One of the troubling aspects of “reality” that these shows present deals with women and beauty. Pozner discusses shows like America’s Next Top Model, The Bachelor, Extreme Makeover, and What Not to Wear. She points out that all of these show emphasize beauty as the thin and white girl. The shows repeatedly show that if a woman does not meet this ideal she either has to take extreme measures to make herself look like that through risky elective procedure or she is going to be unhappy and unloved for the rest of her life.
There is also a focus on the entertainment of seeing women humiliated and crying. Pozner discusses the agendas of the producers of these shows saying that producers like Richard Fleiss “base shows on the desire to make woman extremely unhappy.” (Pozner 24) She even gets a statement from Fleiss in which he admitted: “It’s a lot of fun to watch girls crying,… Never underestimate the value of that.” Pozner goes on to discuss one show’s mistreatment and humiliation. On Fox’s Married by America a bride is left at the altar after going through the planning of her dream wedding while the audience watching knows that the groom is going to dump her. Pozner is brutal in her description of the woman’s devastation and humiliation at the hands of these producers, “The money shot in porn flicks usually involves male ejaculation. In reality TV dating shows, it comes when cameras zoom in on the tear-soaked face of some woman shattered by romantic rejection.” (53).

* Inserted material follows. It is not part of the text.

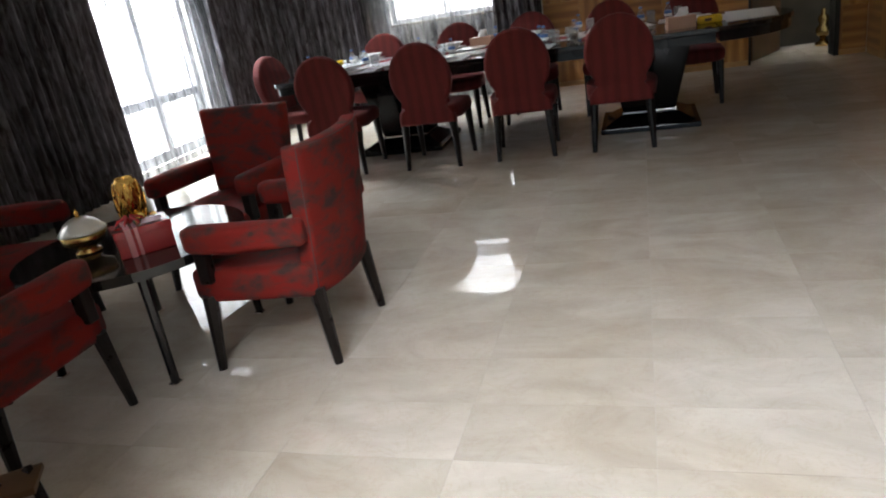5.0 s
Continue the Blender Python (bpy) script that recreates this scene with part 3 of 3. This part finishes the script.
# ---- armchairs ----
def armchair(m):
    """It faces +y; centred on its seat."""
    c = thing("armchair", m, "red and grey ikat armchair with open arms and black legs", "armchair", "armchairs round the tea table")
    seat = [(-0.27, -0.25), (0.27, -0.25), (0.29, 0.20), (0.26, 0.27), (0.0, 0.29), (-0.26, 0.27), (-0.29, 0.20)]
    part("seat", plate(seat, 0.285, 0.425, 0.04, 5), ARM_RED, c, smooth=True)
    # back: a tall pad, bowed in plan, its sides swept forward at the top
    bm = bmesh.new()
    n, rows = 14, 7
    fr, bk = [], []
    for j in range(rows + 1):
        z = 0.285 + 0.58 * j / rows
        f, b = [], []
        hw = 0.236 + 0.042 * j / rows
        for i in range(n + 1):
            u = -1 + 2 * i / n
            sag = 0.046 * u * u
            y = -0.275 - 0.10 * (z - 0.3) + sag
            zz = z + (0.008 * u ** 4 if j == rows else 0)
            f.append(bm.verts.new((u * hw, y + 0.045, zz)))
            b.append(bm.verts.new((u * (hw + 0.008), y - 0.03, zz)))
        fr.append(f)
        bk.append(b)
    for j in range(rows):
        for i in range(n):
            bm.faces.new((fr[j][i], fr[j][i + 1], fr[j + 1][i + 1], fr[j + 1][i]))
            bm.faces.new((bk[j][i], bk[j + 1][i], bk[j + 1][i + 1], bk[j][i + 1]))
        for i in (0, n):
            bm.faces.new((fr[j][i], fr[j + 1][i], bk[j + 1][i], bk[j][i]))
    for i in range(n):
        bm.faces.new((fr[rows][i], fr[rows][i + 1], bk[rows][i + 1], bk[rows][i]))
        bm.faces.new((fr[0][i], bk[0][i], bk[0][i + 1], fr[0][i + 1]))
    bmesh.ops.recalc_face_normals(bm, faces=bm.faces)
    es = [e for e in bm.edges if len(e.link_faces) == 2 and e.calc_face_angle(0) > 1.0]
    bmesh.ops.bevel(bm, geom=es, offset=0.022, segments=3, affect="EDGES", profile=0.6)
    part("backrest", bm, ARM_RED, c, smooth=True)
    def rim(u, z, out=0.0245):
        w = 0.2375 + 0.042 * (z - 0.285) / 0.58
        return (u * w, -0.275 - 0.10 * (z - 0.3) + 0.046 * u * u - out, z)
    edge = [rim(-1, z) for z in (0.30, 0.45, 0.6, 0.75, 0.85)] + [rim(-1 + 0.2 * k, 0.8585 + 0.008 * (0.2 * k - 1) ** 4) for k in range(11)] + [rim(1, z) for z in (0.85, 0.75, 0.6, 0.45, 0.30)]
    part("piping", tube(edge, 0.003, 6), PIPING, c, "dark piping", True)
    for s in (-1, 1):
        rest = plate([(s * 0.245, -0.27), (s * 0.315, -0.27), (s * 0.345, 0.0), (s * 0.345, 0.19), (s * 0.32, 0.225), (s * 0.27, 0.225), (s * 0.25, 0.19)], 0.51, 0.612, 0.032, 4)
        part("armrest", rest, ARM_RED, c, smooth=True)
        part("arm_post", box((0.05, 0.05, 0.14), (s * 0.29, 0.175, 0.38), 0.006), BLACK_LEG, c)
        part("leg", leg((s * 0.275, 0.205, 0.32), (s * 0.3, 0.225, 0), 0.062, 0.036), BLACK_LEG, c)
        part("leg", leg((s * 0.235, -0.24, 0.32), (s * 0.25, -0.27, 0), 0.062, 0.036), BLACK_LEG, c)
    return c


arm = armchair(pose(-0.487, 3.898, 0, 0, 0, 90))
copy_thing(arm, pose(-1.16, 4.58, 0, 0, 0, 172))
copy_thing(arm, pose(-1.245, 3.11, 0, 0, 0, 2))
copy_thing(arm, pose(-2.0, 3.85, 0, 0, 0, -85))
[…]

Audiences aren’t troubled by this treatment of women according to Pozner because the idea that they are “’real people’ behaving as they normally would in ‘real life,’ the none-too-subtle implication is that women in general may not deserve any more respect than is shown to the ones on the TV.” (56). The treatment of these woman has the potential to warp the ideals of how women themselves expect to be treated in romantic relationships. We as the audience need to keep in mind the scripting, frankenbiting, and overall fictional aspects of reality television. Just observe any cast on a reality show and you won’t see a diverse group that actually represents America’s reality, instead you will get three kinds of women according to Pozner: “Bitches and Morons and Skanks, Oh My!” is the title of chapter three in this book. She explores the limited views we get of women and how if there is any variation in race or sexual orientation those aspects are exploited in unflattering, two-dimensional ways. Especially for women of color who are only depicted as beautiful when they happen to look like their white counterparts with lighter skin and straight hair. Dark skin, kinky hair, almond-shaped eyes, wide noses are all viewed as undesirable in these shows and if cast member have any of these qualities they are turned into to a caricature of their race.
The overall goal of Pozner for this work is to analyze how reality television defines “Women” and the ideals on gender roles in relation to body, romance, marriage, home, and work. She emphasizes the reminder that “ ‘Woman’ is not a monolithic group” (21). It is important to understand reality television’s antifeminism because it is detrimental to the progression of women as leaders who are to be respected in our society. When a moderator sees no issue with asking two woman running for the United States Senate about their opinions on the erotic novel Fifty Shades of Gray we have a problem and that problem desperately needs to be addressed and fixed in our media.